The problem, it seems, is we find something appealing or attractive in the voice of the thieves who surround us with their false promises and their fake pledges. Something in our twisted minds and crooked hearts convinces us that the words that come out of the mouths of these thieves are words of life, when, in fact, they are words of death.
So, when they cry out for division, we rally behind them, quick to divide others into us and them. When they shout out denigrating diatribes against people with different creeds, different skin color, or different cultures, we jump on board, adding our voices to their own, filling the country with venom and hate. When the thieves propagate slurs and slanders against persons or groups, insisting they are inferior and beneath us, we join the rabble rousers, the noise we make drowning out the cries of the dying, the destitute, and the defenseless.

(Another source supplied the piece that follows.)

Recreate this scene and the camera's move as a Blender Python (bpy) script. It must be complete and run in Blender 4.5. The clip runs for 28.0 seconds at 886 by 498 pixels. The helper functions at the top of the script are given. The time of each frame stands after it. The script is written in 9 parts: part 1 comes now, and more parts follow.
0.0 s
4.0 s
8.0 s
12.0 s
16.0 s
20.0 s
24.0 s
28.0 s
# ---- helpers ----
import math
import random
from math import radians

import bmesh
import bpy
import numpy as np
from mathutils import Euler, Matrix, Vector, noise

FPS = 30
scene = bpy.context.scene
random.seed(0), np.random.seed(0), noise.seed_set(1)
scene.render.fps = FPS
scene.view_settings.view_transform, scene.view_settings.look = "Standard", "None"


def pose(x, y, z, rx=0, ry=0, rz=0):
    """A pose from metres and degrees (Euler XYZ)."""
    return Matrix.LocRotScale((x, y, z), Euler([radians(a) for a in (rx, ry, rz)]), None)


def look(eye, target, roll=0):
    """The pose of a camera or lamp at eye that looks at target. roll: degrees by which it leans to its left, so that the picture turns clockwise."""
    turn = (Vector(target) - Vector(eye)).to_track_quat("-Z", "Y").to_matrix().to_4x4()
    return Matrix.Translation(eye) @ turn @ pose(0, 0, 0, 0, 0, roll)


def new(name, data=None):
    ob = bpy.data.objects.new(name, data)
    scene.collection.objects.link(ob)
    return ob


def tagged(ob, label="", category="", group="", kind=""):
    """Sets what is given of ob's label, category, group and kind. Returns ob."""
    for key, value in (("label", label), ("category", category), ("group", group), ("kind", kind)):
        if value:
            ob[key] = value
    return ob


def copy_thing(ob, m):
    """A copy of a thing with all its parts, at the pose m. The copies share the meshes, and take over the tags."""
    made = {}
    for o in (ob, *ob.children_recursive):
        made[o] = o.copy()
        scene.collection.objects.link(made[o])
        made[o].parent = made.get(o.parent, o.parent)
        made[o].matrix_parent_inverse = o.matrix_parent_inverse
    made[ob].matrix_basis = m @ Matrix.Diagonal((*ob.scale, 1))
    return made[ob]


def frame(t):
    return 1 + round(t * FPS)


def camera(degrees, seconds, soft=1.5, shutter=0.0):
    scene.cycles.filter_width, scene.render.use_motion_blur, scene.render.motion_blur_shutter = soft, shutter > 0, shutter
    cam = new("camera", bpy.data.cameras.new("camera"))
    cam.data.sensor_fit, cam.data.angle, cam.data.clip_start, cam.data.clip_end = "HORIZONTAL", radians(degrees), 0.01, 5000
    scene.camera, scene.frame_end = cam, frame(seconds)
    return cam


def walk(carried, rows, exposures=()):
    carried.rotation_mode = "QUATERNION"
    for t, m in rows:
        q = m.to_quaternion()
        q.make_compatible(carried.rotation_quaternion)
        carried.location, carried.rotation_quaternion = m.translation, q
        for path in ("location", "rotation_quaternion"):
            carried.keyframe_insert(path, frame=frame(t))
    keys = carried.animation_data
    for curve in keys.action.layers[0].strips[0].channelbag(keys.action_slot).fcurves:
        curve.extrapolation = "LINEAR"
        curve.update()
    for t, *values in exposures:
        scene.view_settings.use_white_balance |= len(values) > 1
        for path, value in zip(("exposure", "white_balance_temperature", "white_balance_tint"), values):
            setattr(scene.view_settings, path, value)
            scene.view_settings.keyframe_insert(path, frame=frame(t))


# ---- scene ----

When Rabbi Jesus spoke of thieves and robbers who want to steal and slaughter the sheep, he was speaking of the Pharisees, the politicians, and the false prophets who have hounded him as he sought to do the work assigned him by his Heavenly Father. But we would be foolish to think that they have gone away. They are still very much with us, now dressed in modern street clothes, their voices little changed.
They continue to propagate injustice in the world, denying equal rights to one and all; they continue to feed on the powerless, taking from them instead of giving to them; they continue to condemn and castigate any who are different from them, dividing the world into war regions, factions fighting each other for no good reason except someone has decided that anything different should be removed from the face of the earth.
As always, Rabbi Jesus puts a choice before us. He tells us that if we want to be his follower, then we will recognize his voice. We will follow his voice as he leads us through the highways and byways of this world. We will not be fooled by the voices of the thieves and the robbers that are always close at hand, waiting to lure away the sheep from the Good Shepherd.
Or, we can turn a deaf ear to his voice, choosing instead to march behind hooligans and hucksters who are hell bent on bringing death and destruction everywhere they go, using their power and their privilege to subjugate and to subject the sheep to slavery and slaughter, a feeding frenzy that leaves in its wake carcasses and corpses.
Rabbi Jesus makes clear to us today the difference between the two choices. He says, “A thief comes only to steal and slaughter and destroy. I came so that they might have life and have it more abundantly.” Now, we are left to decide which it will be for us–slaughter and destruction, or life in abundance. And, need we state the obvious, we can’t have it both ways.